**RECORDS PROVIDED**:
:::
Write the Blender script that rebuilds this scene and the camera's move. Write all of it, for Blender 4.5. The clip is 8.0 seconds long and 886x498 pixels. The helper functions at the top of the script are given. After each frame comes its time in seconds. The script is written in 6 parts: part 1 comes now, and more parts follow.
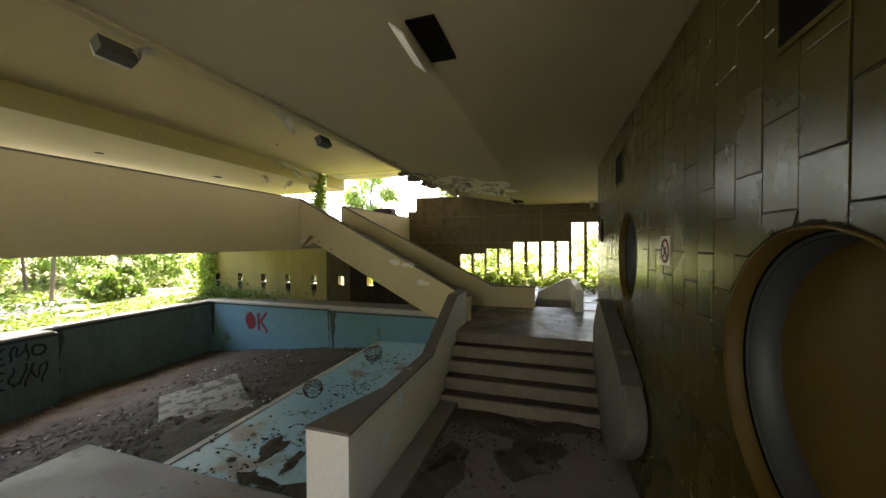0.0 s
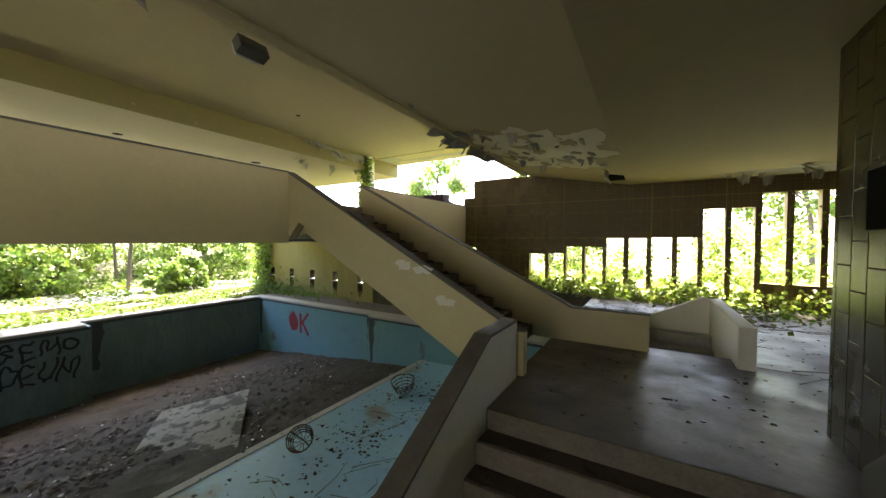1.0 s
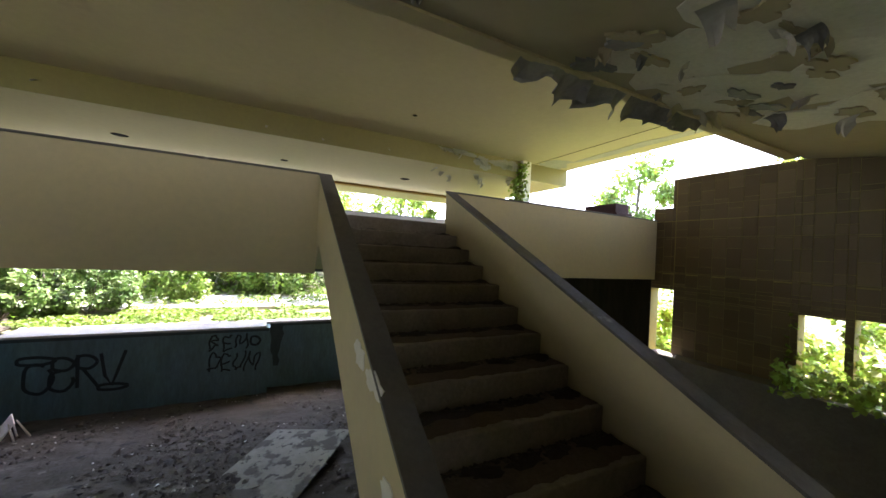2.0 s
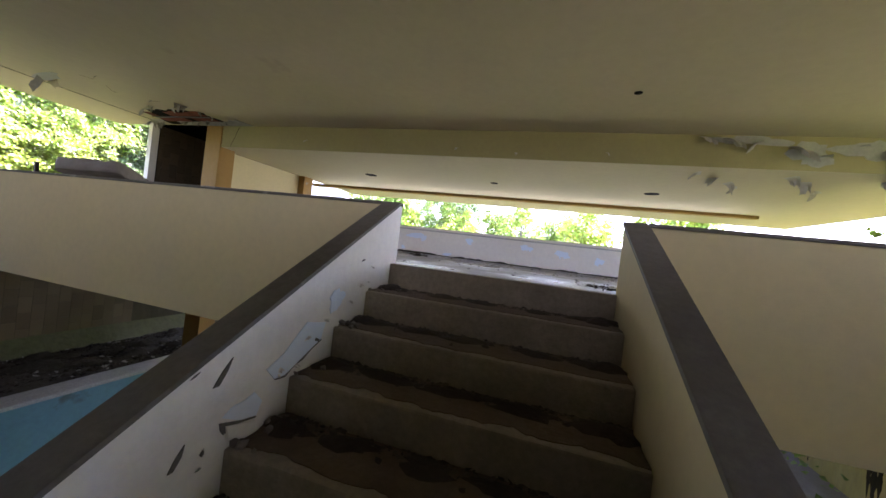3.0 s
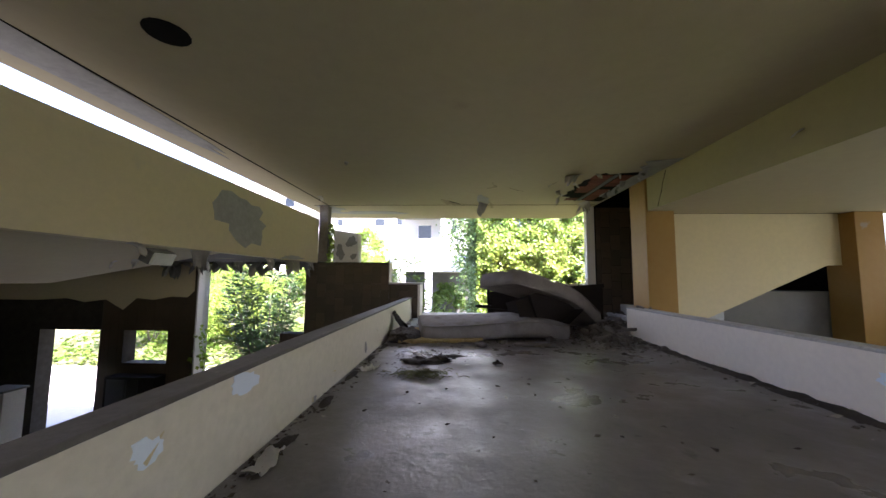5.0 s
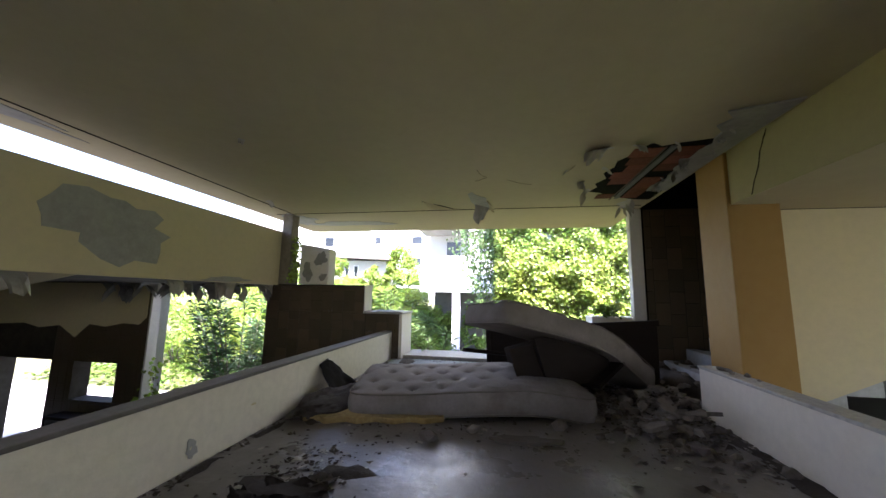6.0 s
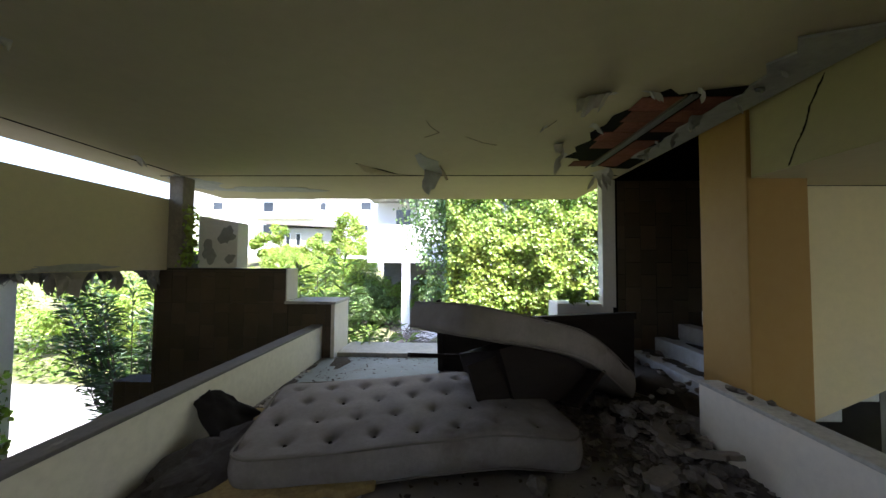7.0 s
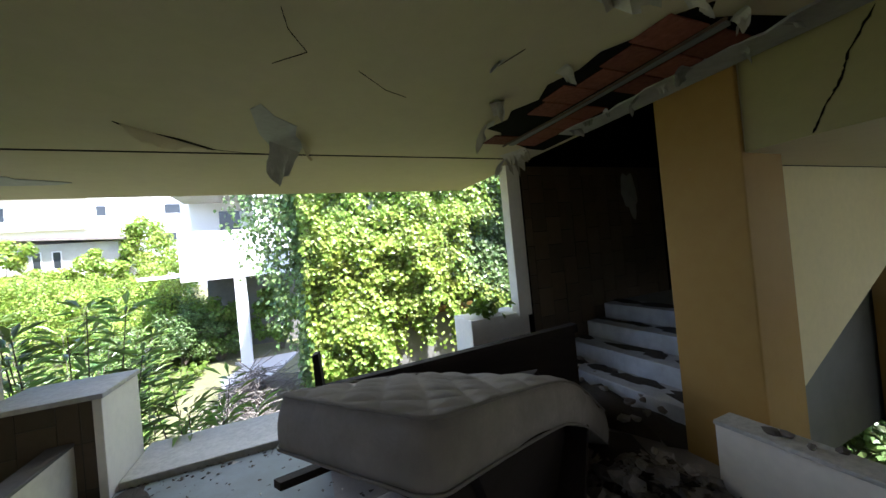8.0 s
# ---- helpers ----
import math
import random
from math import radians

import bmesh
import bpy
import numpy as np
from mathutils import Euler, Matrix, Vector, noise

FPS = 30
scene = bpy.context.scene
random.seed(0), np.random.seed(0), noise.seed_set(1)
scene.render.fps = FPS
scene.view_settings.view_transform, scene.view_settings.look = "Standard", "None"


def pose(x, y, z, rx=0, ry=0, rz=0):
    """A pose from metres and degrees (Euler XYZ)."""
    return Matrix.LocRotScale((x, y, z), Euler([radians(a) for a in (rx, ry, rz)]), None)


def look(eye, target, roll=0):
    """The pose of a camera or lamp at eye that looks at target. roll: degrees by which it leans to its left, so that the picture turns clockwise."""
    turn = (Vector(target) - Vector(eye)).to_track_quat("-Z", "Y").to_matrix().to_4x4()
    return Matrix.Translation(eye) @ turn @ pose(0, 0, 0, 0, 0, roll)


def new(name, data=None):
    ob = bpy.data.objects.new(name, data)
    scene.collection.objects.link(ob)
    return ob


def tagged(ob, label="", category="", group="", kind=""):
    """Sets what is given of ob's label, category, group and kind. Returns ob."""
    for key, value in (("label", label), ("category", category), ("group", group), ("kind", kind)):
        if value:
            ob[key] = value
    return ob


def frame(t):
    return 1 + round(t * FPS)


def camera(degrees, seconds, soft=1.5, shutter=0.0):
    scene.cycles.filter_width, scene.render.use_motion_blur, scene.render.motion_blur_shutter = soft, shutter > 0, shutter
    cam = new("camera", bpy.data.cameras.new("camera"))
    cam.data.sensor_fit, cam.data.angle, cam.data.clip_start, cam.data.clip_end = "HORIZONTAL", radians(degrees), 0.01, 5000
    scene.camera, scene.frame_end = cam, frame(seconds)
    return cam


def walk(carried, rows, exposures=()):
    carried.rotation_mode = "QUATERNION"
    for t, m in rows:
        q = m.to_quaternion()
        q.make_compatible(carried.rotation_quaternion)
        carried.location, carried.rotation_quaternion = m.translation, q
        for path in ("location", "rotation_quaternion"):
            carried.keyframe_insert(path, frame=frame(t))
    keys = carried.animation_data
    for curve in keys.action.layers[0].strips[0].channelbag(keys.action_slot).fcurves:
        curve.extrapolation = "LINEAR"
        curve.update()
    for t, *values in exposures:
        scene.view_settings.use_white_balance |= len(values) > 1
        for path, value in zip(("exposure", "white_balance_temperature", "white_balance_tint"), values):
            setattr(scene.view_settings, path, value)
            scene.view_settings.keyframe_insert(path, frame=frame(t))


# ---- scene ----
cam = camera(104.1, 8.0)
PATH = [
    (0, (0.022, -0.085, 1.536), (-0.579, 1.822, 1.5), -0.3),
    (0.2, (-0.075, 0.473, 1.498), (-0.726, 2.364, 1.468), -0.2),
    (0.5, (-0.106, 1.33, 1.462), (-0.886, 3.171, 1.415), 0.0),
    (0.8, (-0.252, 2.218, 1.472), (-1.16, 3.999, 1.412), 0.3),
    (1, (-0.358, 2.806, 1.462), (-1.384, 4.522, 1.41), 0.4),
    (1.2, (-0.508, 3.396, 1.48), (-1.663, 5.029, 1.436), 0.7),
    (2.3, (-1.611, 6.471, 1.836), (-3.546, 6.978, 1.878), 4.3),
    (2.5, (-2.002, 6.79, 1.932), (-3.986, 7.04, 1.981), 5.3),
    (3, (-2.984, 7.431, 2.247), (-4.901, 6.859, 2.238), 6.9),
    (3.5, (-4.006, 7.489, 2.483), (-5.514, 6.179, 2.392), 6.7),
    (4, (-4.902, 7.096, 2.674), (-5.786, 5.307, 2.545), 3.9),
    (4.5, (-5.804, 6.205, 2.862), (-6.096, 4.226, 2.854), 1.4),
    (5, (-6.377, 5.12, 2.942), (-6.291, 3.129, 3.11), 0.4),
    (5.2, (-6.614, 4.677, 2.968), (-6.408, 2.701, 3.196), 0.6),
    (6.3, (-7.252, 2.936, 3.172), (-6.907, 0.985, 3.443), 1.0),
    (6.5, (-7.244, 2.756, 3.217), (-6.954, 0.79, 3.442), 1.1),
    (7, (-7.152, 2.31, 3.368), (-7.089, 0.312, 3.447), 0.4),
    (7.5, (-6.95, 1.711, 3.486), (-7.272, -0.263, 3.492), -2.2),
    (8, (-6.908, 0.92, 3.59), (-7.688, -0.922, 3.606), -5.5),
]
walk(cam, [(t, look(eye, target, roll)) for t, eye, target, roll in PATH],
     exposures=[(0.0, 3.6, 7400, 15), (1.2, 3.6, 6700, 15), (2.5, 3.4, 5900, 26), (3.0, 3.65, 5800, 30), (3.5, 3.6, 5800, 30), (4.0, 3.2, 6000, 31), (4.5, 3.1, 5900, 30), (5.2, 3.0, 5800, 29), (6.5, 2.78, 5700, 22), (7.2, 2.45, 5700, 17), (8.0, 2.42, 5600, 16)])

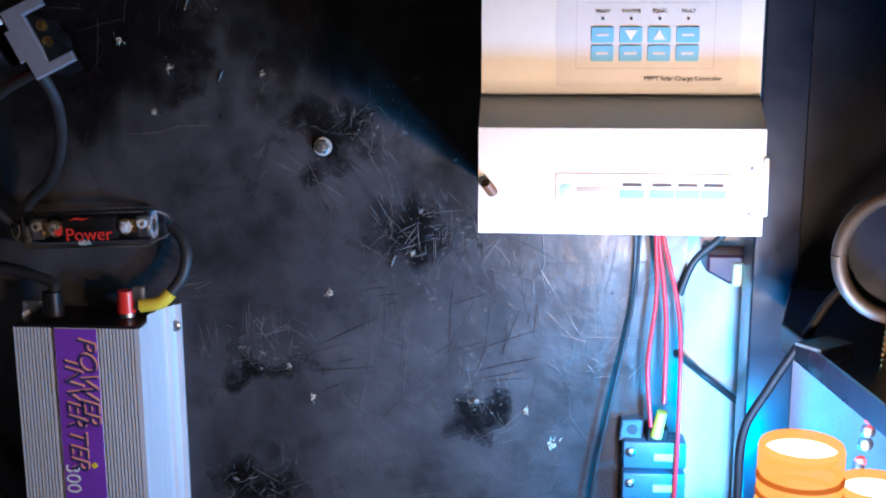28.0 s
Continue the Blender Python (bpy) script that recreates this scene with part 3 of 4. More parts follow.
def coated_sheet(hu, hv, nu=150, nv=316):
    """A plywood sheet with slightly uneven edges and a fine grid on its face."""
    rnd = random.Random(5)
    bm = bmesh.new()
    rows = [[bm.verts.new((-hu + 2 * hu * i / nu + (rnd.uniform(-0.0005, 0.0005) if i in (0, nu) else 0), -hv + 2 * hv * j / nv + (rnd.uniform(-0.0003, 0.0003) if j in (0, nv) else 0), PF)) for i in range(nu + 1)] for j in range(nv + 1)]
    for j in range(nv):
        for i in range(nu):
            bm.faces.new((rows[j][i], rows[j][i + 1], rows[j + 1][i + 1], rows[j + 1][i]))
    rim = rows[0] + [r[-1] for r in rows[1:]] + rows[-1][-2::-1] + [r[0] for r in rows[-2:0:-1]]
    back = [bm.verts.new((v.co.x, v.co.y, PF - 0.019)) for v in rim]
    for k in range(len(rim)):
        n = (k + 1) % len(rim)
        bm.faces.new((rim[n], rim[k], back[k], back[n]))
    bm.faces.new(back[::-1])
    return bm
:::
**CHALLENGE**:
Copy everything in the records above except the pictures, exactly as written.

**RESPONSE FOR THIS EXERCISE**:
Write the Blender script that rebuilds this scene and the camera's move. Write all of it, for Blender 4.5. The clip is 8.0 seconds long and 886x498 pixels. The helper functions at the top of the script are given. After each frame comes its time in seconds. The script is written in 6 parts: part 1 comes now, and more parts follow.
0.0 s
1.0 s
2.0 s
3.0 s
5.0 s
6.0 s
7.0 s
8.0 s
# ---- helpers ----
import math
import random
from math import radians

import bmesh
import bpy
import numpy as np
from mathutils import Euler, Matrix, Vector, noise

FPS = 30
scene = bpy.context.scene
random.seed(0), np.random.seed(0), noise.seed_set(1)
scene.render.fps = FPS
scene.view_settings.view_transform, scene.view_settings.look = "Standard", "None"


def pose(x, y, z, rx=0, ry=0, rz=0):
    """A pose from metres and degrees (Euler XYZ)."""
    return Matrix.LocRotScale((x, y, z), Euler([radians(a) for a in (rx, ry, rz)]), None)


def look(eye, target, roll=0):
    """The pose of a camera or lamp at eye that looks at target. roll: degrees by which it leans to its left, so that the picture turns clockwise."""
    turn = (Vector(target) - Vector(eye)).to_track_quat("-Z", "Y").to_matrix().to_4x4()
    return Matrix.Translation(eye) @ turn @ pose(0, 0, 0, 0, 0, roll)


def new(name, data=None):
    ob = bpy.data.objects.new(name, data)
    scene.collection.objects.link(ob)
    return ob


def tagged(ob, label="", category="", group="", kind=""):
    """Sets what is given of ob's label, category, group and kind. Returns ob."""
    for key, value in (("label", label), ("category", category), ("group", group), ("kind", kind)):
        if value:
            ob[key] = value
    return ob


def frame(t):
    return 1 + round(t * FPS)


def camera(degrees, seconds, soft=1.5, shutter=0.0):
    scene.cycles.filter_width, scene.render.use_motion_blur, scene.render.motion_blur_shutter = soft, shutter > 0, shutter
    cam = new("camera", bpy.data.cameras.new("camera"))
    cam.data.sensor_fit, cam.data.angle, cam.data.clip_start, cam.data.clip_end = "HORIZONTAL", radians(degrees), 0.01, 5000
    scene.camera, scene.frame_end = cam, frame(seconds)
    return cam


def walk(carried, rows, exposures=()):
    carried.rotation_mode = "QUATERNION"
    for t, m in rows:
        q = m.to_quaternion()
        q.make_compatible(carried.rotation_quaternion)
        carried.location, carried.rotation_quaternion = m.translation, q
        for path in ("location", "rotation_quaternion"):
            carried.keyframe_insert(path, frame=frame(t))
    keys = carried.animation_data
    for curve in keys.action.layers[0].strips[0].channelbag(keys.action_slot).fcurves:
        curve.extrapolation = "LINEAR"
        curve.update()
    for t, *values in exposures:
        scene.view_settings.use_white_balance |= len(values) > 1
        for path, value in zip(("exposure", "white_balance_temperature", "white_balance_tint"), values):
            setattr(scene.view_settings, path, value)
            scene.view_settings.keyframe_insert(path, frame=frame(t))


# ---- scene ----
cam = camera(104.1, 8.0)
PATH = [
    (0, (0.022, -0.085, 1.536), (-0.579, 1.822, 1.5), -0.3),
    (0.2, (-0.075, 0.473, 1.498), (-0.726, 2.364, 1.468), -0.2),
    (0.5, (-0.106, 1.33, 1.462), (-0.886, 3.171, 1.415), 0.0),
    (0.8, (-0.252, 2.218, 1.472), (-1.16, 3.999, 1.412), 0.3),
    (1, (-0.358, 2.806, 1.462), (-1.384, 4.522, 1.41), 0.4),
    (1.2, (-0.508, 3.396, 1.48), (-1.663, 5.029, 1.436), 0.7),
    (2.3, (-1.611, 6.471, 1.836), (-3.546, 6.978, 1.878), 4.3),
    (2.5, (-2.002, 6.79, 1.932), (-3.986, 7.04, 1.981), 5.3),
    (3, (-2.984, 7.431, 2.247), (-4.901, 6.859, 2.238), 6.9),
    (3.5, (-4.006, 7.489, 2.483), (-5.514, 6.179, 2.392), 6.7),
    (4, (-4.902, 7.096, 2.674), (-5.786, 5.307, 2.545), 3.9),
    (4.5, (-5.804, 6.205, 2.862), (-6.096, 4.226, 2.854), 1.4),
    (5, (-6.377, 5.12, 2.942), (-6.291, 3.129, 3.11), 0.4),
    (5.2, (-6.614, 4.677, 2.968), (-6.408, 2.701, 3.196), 0.6),
    (6.3, (-7.252, 2.936, 3.172), (-6.907, 0.985, 3.443), 1.0),
    (6.5, (-7.244, 2.756, 3.217), (-6.954, 0.79, 3.442), 1.1),
    (7, (-7.152, 2.31, 3.368), (-7.089, 0.312, 3.447), 0.4),
    (7.5, (-6.95, 1.711, 3.486), (-7.272, -0.263, 3.492), -2.2),
    (8, (-6.908, 0.92, 3.59), (-7.688, -0.922, 3.606), -5.5),
]
walk(cam, [(t, look(eye, target, roll)) for t, eye, target, roll in PATH],
     exposures=[(0.0, 3.6, 7400, 15), (1.2, 3.6, 6700, 15), (2.5, 3.4, 5900, 26), (3.0, 3.65, 5800, 30), (3.5, 3.6, 5800, 30), (4.0, 3.2, 6000, 31), (4.5, 3.1, 5900, 30), (5.2, 3.0, 5800, 29), (6.5, 2.78, 5700, 22), (7.2, 2.45, 5700, 17), (8.0, 2.42, 5600, 16)])

28.0 s
Continue the Blender Python (bpy) script that recreates this scene with part 3 of 4. More parts follow.
def coated_sheet(hu, hv, nu=150, nv=316):
    """A plywood sheet with slightly uneven edges and a fine grid on its face."""
    rnd = random.Random(5)
    bm = bmesh.new()
    rows = [[bm.verts.new((-hu + 2 * hu * i / nu + (rnd.uniform(-0.0005, 0.0005) if i in (0, nu) else 0), -hv + 2 * hv * j / nv + (rnd.uniform(-0.0003, 0.0003) if j in (0, nv) else 0), PF)) for i in range(nu + 1)] for j in range(nv + 1)]
    for j in range(nv):
        for i in range(nu):
            bm.faces.new((rows[j][i], rows[j][i + 1], rows[j + 1][i + 1], rows[j + 1][i]))
    rim = rows[0] + [r[-1] for r in rows[1:]] + rows[-1][-2::-1] + [r[0] for r in rows[-2:0:-1]]
    back = [bm.verts.new((v.co.x, v.co.y, PF - 0.019)) for v in rim]
    for k in range(len(rim)):
        n = (k + 1) % len(rim)
        bm.faces.new((rim[n], rim[k], back[k], back[n]))
    bm.faces.new(back[::-1])
    return bm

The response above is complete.